▸ **Aim**:
All the data below goes into the copy word for word, but the pictures don't.

▸ **Provided data**:
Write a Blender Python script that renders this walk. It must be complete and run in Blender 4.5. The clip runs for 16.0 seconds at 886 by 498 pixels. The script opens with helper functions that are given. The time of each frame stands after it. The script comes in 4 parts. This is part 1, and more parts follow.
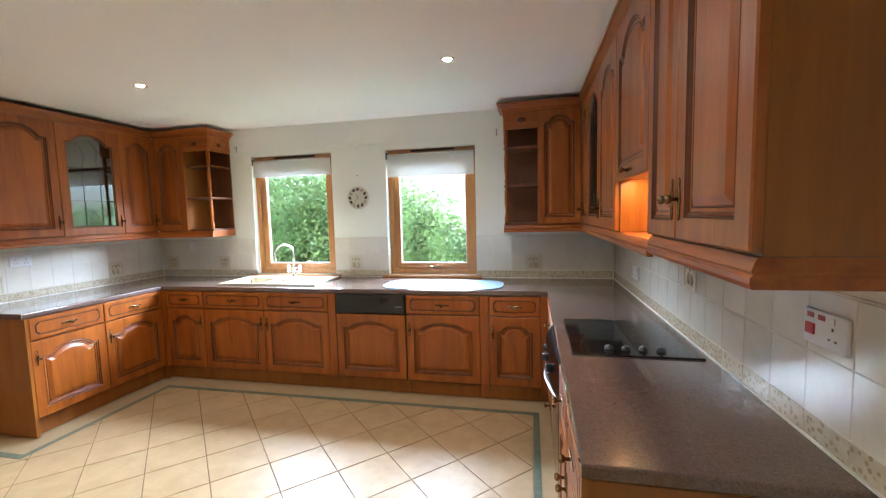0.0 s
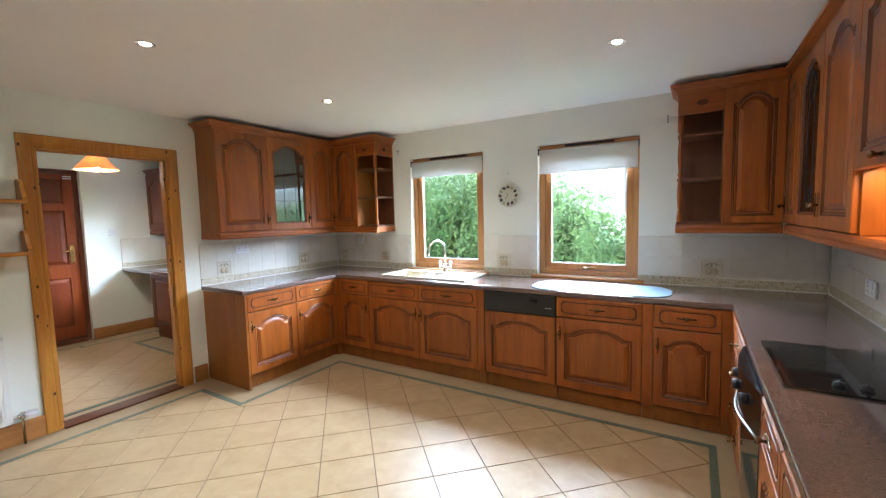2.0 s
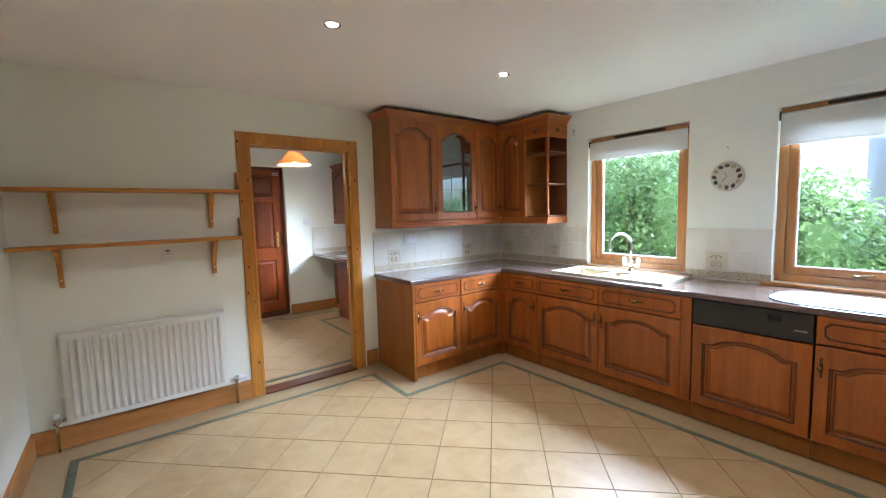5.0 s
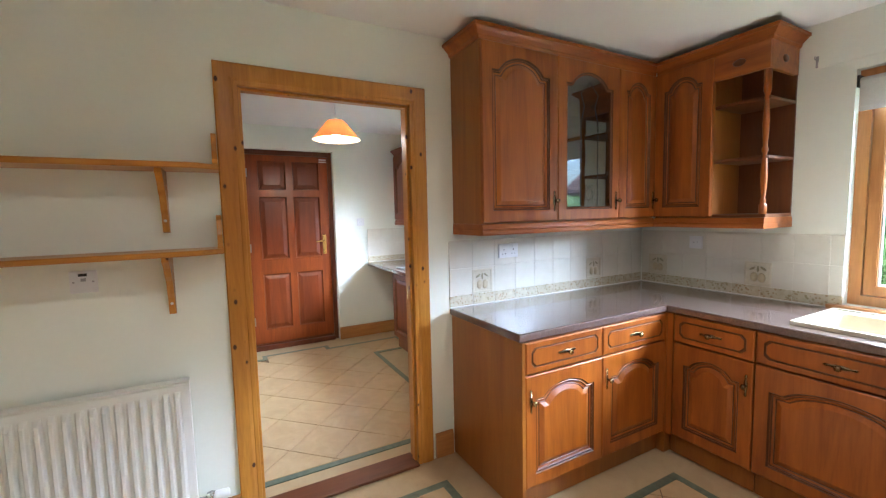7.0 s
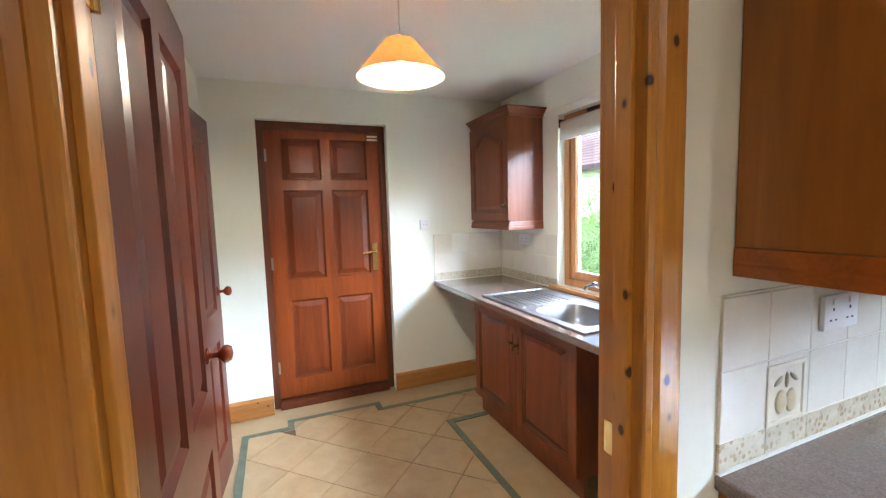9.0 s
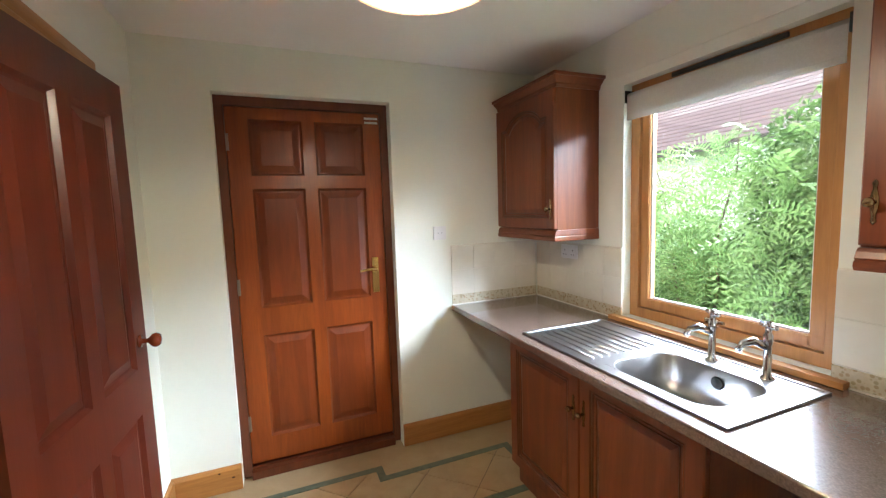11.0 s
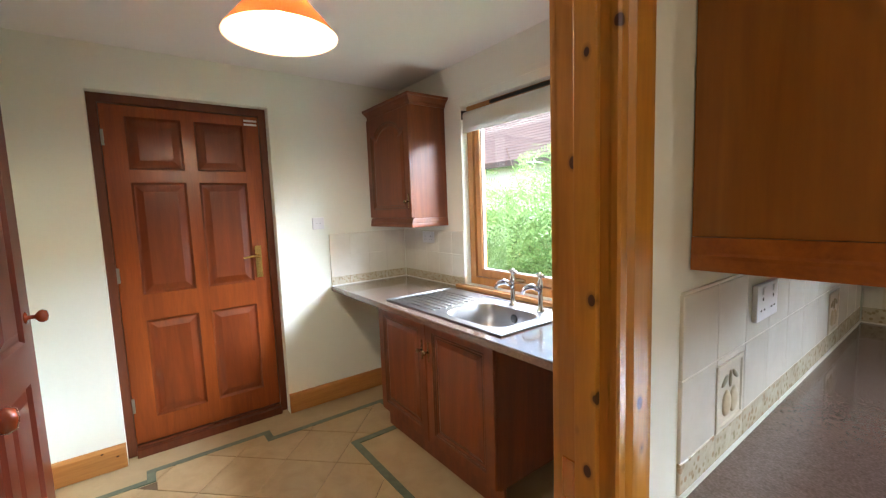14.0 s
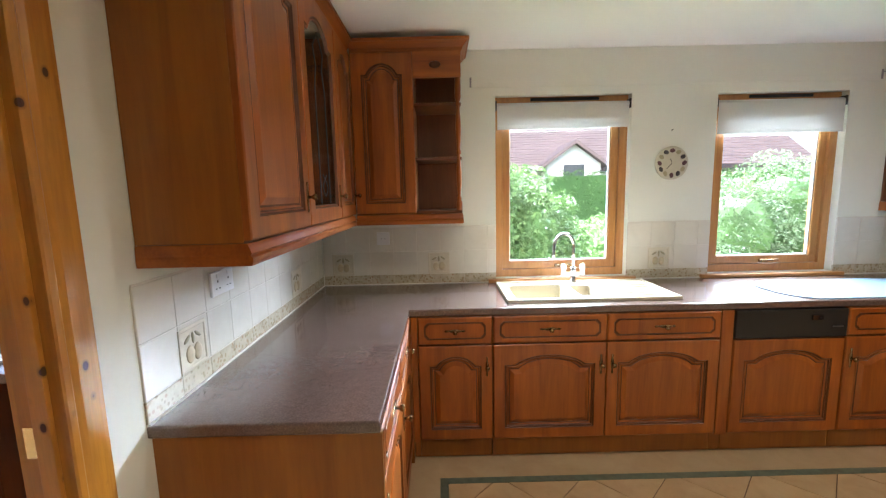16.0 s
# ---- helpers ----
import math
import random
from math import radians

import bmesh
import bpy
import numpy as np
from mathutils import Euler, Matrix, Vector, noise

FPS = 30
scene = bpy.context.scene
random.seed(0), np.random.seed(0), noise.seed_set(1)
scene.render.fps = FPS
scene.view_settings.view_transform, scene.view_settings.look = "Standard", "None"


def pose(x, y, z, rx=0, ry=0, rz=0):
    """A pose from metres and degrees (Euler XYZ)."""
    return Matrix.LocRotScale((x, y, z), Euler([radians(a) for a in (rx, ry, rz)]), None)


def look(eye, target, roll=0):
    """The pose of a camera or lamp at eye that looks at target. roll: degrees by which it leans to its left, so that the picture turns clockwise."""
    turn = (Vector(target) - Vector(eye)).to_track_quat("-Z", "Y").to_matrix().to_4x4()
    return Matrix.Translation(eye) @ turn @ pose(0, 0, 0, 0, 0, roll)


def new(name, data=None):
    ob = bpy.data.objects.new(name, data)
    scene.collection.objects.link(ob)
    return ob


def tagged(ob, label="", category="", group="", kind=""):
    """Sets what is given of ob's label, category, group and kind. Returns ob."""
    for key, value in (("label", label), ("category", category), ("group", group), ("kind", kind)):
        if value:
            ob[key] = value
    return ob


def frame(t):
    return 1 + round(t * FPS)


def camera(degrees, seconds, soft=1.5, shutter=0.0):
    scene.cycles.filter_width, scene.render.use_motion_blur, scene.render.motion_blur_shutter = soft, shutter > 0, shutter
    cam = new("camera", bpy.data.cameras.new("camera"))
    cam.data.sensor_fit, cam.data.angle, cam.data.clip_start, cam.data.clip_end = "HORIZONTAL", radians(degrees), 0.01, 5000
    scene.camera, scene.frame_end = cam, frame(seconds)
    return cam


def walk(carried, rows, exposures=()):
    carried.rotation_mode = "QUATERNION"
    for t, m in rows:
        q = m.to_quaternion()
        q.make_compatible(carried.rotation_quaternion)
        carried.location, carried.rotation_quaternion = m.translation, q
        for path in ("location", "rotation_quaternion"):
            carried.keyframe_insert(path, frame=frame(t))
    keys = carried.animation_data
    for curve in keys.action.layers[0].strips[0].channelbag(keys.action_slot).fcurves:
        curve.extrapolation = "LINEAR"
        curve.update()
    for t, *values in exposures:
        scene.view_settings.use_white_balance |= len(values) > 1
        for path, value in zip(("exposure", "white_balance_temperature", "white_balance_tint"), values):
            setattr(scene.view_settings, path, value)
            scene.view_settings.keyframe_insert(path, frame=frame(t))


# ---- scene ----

▸ **Exercise solution**:
Write a Blender Python script that renders this walk. It must be complete and run in Blender 4.5. The clip runs for 16.0 seconds at 886 by 498 pixels. The script opens with helper functions that are given. The time of each frame stands after it. The script comes in 4 parts. This is part 1, and more parts follow.
0.0 s
2.0 s
5.0 s
7.0 s
9.0 s
11.0 s
14.0 s
16.0 s
# ---- helpers ----
import math
import random
from math import radians

import bmesh
import bpy
import numpy as np
from mathutils import Euler, Matrix, Vector, noise

FPS = 30
scene = bpy.context.scene
random.seed(0), np.random.seed(0), noise.seed_set(1)
scene.render.fps = FPS
scene.view_settings.view_transform, scene.view_settings.look = "Standard", "None"


def pose(x, y, z, rx=0, ry=0, rz=0):
    """A pose from metres and degrees (Euler XYZ)."""
    return Matrix.LocRotScale((x, y, z), Euler([radians(a) for a in (rx, ry, rz)]), None)


def look(eye, target, roll=0):
    """The pose of a camera or lamp at eye that looks at target. roll: degrees by which it leans to its left, so that the picture turns clockwise."""
    turn = (Vector(target) - Vector(eye)).to_track_quat("-Z", "Y").to_matrix().to_4x4()
    return Matrix.Translation(eye) @ turn @ pose(0, 0, 0, 0, 0, roll)


def new(name, data=None):
    ob = bpy.data.objects.new(name, data)
    scene.collection.objects.link(ob)
    return ob


def tagged(ob, label="", category="", group="", kind=""):
    """Sets what is given of ob's label, category, group and kind. Returns ob."""
    for key, value in (("label", label), ("category", category), ("group", group), ("kind", kind)):
        if value:
            ob[key] = value
    return ob


def frame(t):
    return 1 + round(t * FPS)


def camera(degrees, seconds, soft=1.5, shutter=0.0):
    scene.cycles.filter_width, scene.render.use_motion_blur, scene.render.motion_blur_shutter = soft, shutter > 0, shutter
    cam = new("camera", bpy.data.cameras.new("camera"))
    cam.data.sensor_fit, cam.data.angle, cam.data.clip_start, cam.data.clip_end = "HORIZONTAL", radians(degrees), 0.01, 5000
    scene.camera, scene.frame_end = cam, frame(seconds)
    return cam


def walk(carried, rows, exposures=()):
    carried.rotation_mode = "QUATERNION"
    for t, m in rows:
        q = m.to_quaternion()
        q.make_compatible(carried.rotation_quaternion)
        carried.location, carried.rotation_quaternion = m.translation, q
        for path in ("location", "rotation_quaternion"):
            carried.keyframe_insert(path, frame=frame(t))
    keys = carried.animation_data
    for curve in keys.action.layers[0].strips[0].channelbag(keys.action_slot).fcurves:
        curve.extrapolation = "LINEAR"
        curve.update()
    for t, *values in exposures:
        scene.view_settings.use_white_balance |= len(values) > 1
        for path, value in zip(("exposure", "white_balance_temperature", "white_balance_tint"), values):
            setattr(scene.view_settings, path, value)
            scene.view_settings.keyframe_insert(path, frame=frame(t))


# ---- scene ----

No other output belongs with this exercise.